Festival ActOral, festival des arts et des écritures contemporaines
Festival ActOral, festival des arts et des écritures contemporaines:
Une ronde de vêtements aussi bigarrés qu’enchevêtrés : tel est le magnifique visuel de cette nouvelle édition d’ActOral, festival marseillais mené par l’équipe de Montévido. Invite-t-il à l’engagement, clignant de l’œil vers l’actualité et l’urgence de venir en aide aux migrants ? A moins qu’il n’évoque des luttes intestines plus anciennes (on croit reconnaître le motif d’un keffieh) ? Que nenni ! Rien de cet acabit dans ce festival plutôt axé sur la question du corps, la plasticité et la transdisciplinarité. «Le politique, dit Hubert Colas, est à débusquer dans la démarche artistique».
Quoi d’audacieux dans ce festival qui se donne surtout pour vocation de valoriser les arts et les écritures contemporaines ? Tout d’abord, le parrain, Théo Mercier.
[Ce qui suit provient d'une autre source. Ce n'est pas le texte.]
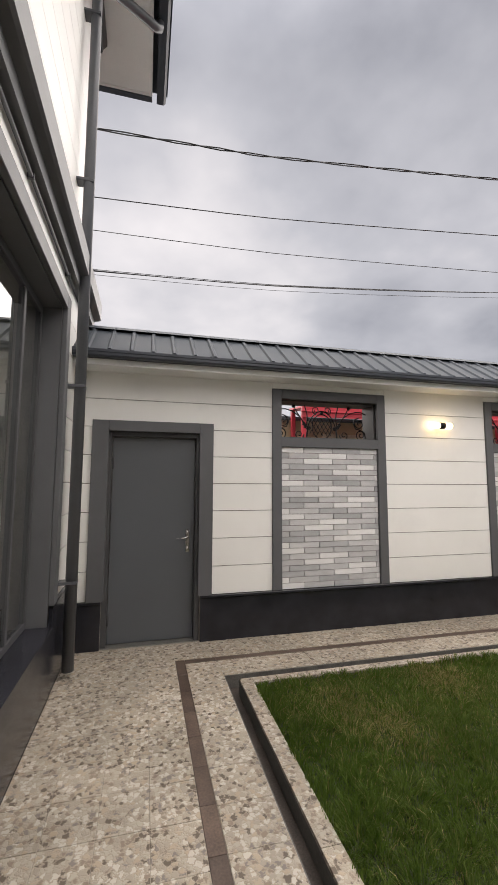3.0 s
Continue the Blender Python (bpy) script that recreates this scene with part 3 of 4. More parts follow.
window = thing("window_1", "large fixed window in a broad grey surround", "window", (HX, 5.0, 0.6), kind="structure")
bm = bmesh.new()
box(bm, (HX - 0.006, WIN_Y[0], GAP_Z[0] + 0.06), (HX + 0.035, GAP_Y[0], WIN_Z[1]), 0.004)
box(bm, (HX - 0.006, GAP_Y[1], GAP_Z[0] + 0.06), (HX + 0.035, WIN_Y[1], WIN_Z[1]), 0.004)
box(bm, (HX - 0.006, GAP_Y[0], GAP_Z[1]), (HX + 0.035, GAP_Y[1], WIN_Z[1]), 0.004)
part("surround", bm, GREY, window, "grey painted window surround")
bm = bmesh.new()
DX = HX - 0.20
for lo, hi in (((DX, GAP_Y[0], 0.512), (HX - 0.006, GAP_Y[0] + 0.012, GAP_Z[1])), ((DX, GAP_Y[1] - 0.012, 0.512), (HX - 0.006, GAP_Y[1], GAP_Z[1])), ((DX, GAP_Y[0] + 0.012, GAP_Z[1] - 0.012), (HX - 0.006, GAP_Y[1] - 0.012, GAP_Z[1]))):
    box(bm, lo, hi)
part("reveal", bm, GREY, window)
bm = bmesh.new()
fx0, fx1 = DX + 0.0, DX + 0.052
ya, yb, za, zb = GAP_Y[0] + 0.012, GAP_Y[1] - 0.012, 0.514, GAP_Z[1] - 0.012
for lo, hi in (((fx0, ya, za), (fx1, ya + 0.06, zb)), ((fx0, yb - 0.035, za), (fx1, yb, zb)), ((fx0, ya + 0.06, za), (fx1, yb - 0.035, za + 0.05)), ((fx0, ya + 0.06, zb - 0.06), (fx1, yb - 0.035, zb)), ((fx0, 5.63, za + 0.05), (fx1, 5.675, zb - 0.06))):
    box(bm, lo, hi, 0.004)
part("window_frame", bm, GREY_DARK, window, "dark grey aluminium frame")
for a, b in ((ya + 0.06, 5.63), (5.675, yb - 0.035)):
    bm = bmesh.new()
    box(bm, (DX + 0.03, a, za + 0.05), (DX + 0.042, b, zb - 0.06))
    part("pane", bm, GLASS, window).visible_shadow = False

# ---- door in the north wall ----
door = thing("door_1", "closed grey steel door with a chrome lever handle", "door", (-0.95, NY, 0), kind="structure")
bm = bmesh.new()
box(bm, (-1.562, NY - 0.04, BASE + 0.002), (DOOR_X[0], NY + 0.03, 2.206), 0.003)
box(bm, (DOOR_X[1], NY - 0.04, BASE + 0.002), (-0.357, NY + 0.03, 2.206), 0.003)
box(bm, (DOOR_X[0], NY - 0.04, 2.10), (DOOR_X[1], NY + 0.03, 2.206), 0.003)
part("surround", bm, GREY, door, "grey painted door surround")
bm = bmesh.new()
box(bm, (DOOR_X[0] - 0.02, NY + 0.03, -0.01), (DOOR_X[0] + 0.03, NY + 0.19, 2.10), 0.003)
box(bm, (DOOR_X[1] - 0.03, NY + 0.03, -0.01), (DOOR_X[1] + 0.02, NY + 0.19, 2.10), 0.003)
box(bm, (DOOR_X[0] + 0.03, NY + 0.03, 2.055), (DOOR_X[1] - 0.03, NY + 0.19, 2.10), 0.003)
part("door_frame", bm, GREY_DARK, door, "dark grey steel door frame")
bm = bmesh.new()
box(bm, (DOOR_X[0] + 0.034, NY + 0.10, 0.008), (DOOR_X[1] - 0.034, NY + 0.15, 2.05), 0.004)
leaf = part("door_leaf", bm, DOOR, door)
bm = bmesh.new()
hx, hz = DOOR_X[1] - 0.10, 1.02
box(bm, (hx - 0.02, NY + 0.088, hz - 0.15), (hx + 0.02, NY + 0.10, hz + 0.08), 0.004)
tube(bm, [(hx, NY + 0.09, hz), (hx, NY + 0.045, hz), (hx - 0.02, NY + 0.04, hz), (hx - 0.12, NY + 0.042, hz - 0.008)], [0.009, 0.009, 0.009, 0.007])
lathe(bm, [(0.012, 0), (0.012, 0.02), (0.005, 0.022)], (hx, NY + 0.09, hz - 0.11), (0, -1, 0), 12)
lathe(bm, [(0.014, 0), (0.014, 0.02), (0.006, 0.022)], (hx, NY + 0.09, hz + 0.055), (0, -1, 0), 12)
part("door_handle", bm, CHROME, leaf, "chrome lever handle on a narrow plate")
for z in (0.25, 1.78):
    bm = bmesh.new()
    tube(bm, [(DOOR_X[0] + 0.036, NY + 0.092, z - 0.06), (DOOR_X[0] + 0.036, NY + 0.092, z + 0.06)], 0.011)
    part("hinge", bm, GREY_DARK, leaf)
bm = bmesh.new()
box(bm, (DOOR_X[0] - 0.1, NY + 0.014, -0.1), (DOOR_X[1] + 0.03, DEEP, 0.004), 0.003)
part("threshold", bm, DRAIN_WALL, door, "grey stone threshold")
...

D’habitude, un auteur occupe cette place privilégiée. Mais cette année, ce plasticien issu d’une école de création industrielle, qui a conçu des robes pour Björk et dans le sillage de Matthew Barney, imposera son humeur.
La transdisciplinarité tout d’abord. Il la maîtrise plutôt bien, lui qui s’est fait remarquer par une sculpture monumentale en spaghettis (Le Solitaire), comme par ses performances. Il promet du décloisonnement, des frontières ouvertes, un refus de se laisser enfermer dans des limites imaginaires (sont-elles toutes si imaginaires que cela, Théo Mercier?) … au risque de tomber dans la confusion facile dont notre époque se repaît.
Il fantasme Marseille en «vieille transformiste folle» invitant «à la grande partouze» où s’accoupleraient tragédie grecque, philo, techno, science-fiction, etc. Au-delà de la provocation et de l’énergie transgressive affichées, on verra si ce joyeux bordel tient ses promesses. Théo Mercier expose au Musée d’Art Contemporain, The Thrill is gone, une archéologie «entre futurisme et technologie» et rejoue Radio Vinci park (déjà programmé à la Ménagerie de Verre à Paris), un affrontement d’un motard et d’un danseur sur la musique d’un clavecin, dans un parking de la Friche de la Belle de Mai. Combat entre brutalité et sensualité.
Il proposera aussi une performance musicale avec Flavien Berger, Jacques et Julia Lanoë (chanteuse de l’irrévérencieux et percutant groupe Sexy Sushi). La coloration musicale est très présente dans la programmation…
Cette année, après d’autres pays francophones comme le Canada et la Suisse, la Belgique est la grande invitée. Au programme, en tête d’affiche, de fameux chorégraphes comme Alain Platel qui présentera un spectacle qui vient d’être créé, croisant des chants polyphoniques congolais avec la musique de Gustav Malher. Et Jan Fabre, a écrit pour le performeur Antony Pizzi avec Drugs kept me alive, un monologue sur une vie au bord du gouffre.
Parmi les belles curiosités : Alexander Vantournhout qui joue de son long cou, entre cirque et danse, et Benjamin Verdonck qui propose une boîte à images burlesque, et traite, dans un autre spectacle, du réchauffement climatique à travers les Quatre Saisons. Le jeune Salvatore Calgagno revient avec un projet sur le décès du père, avec Ennio Morricone en bande-son.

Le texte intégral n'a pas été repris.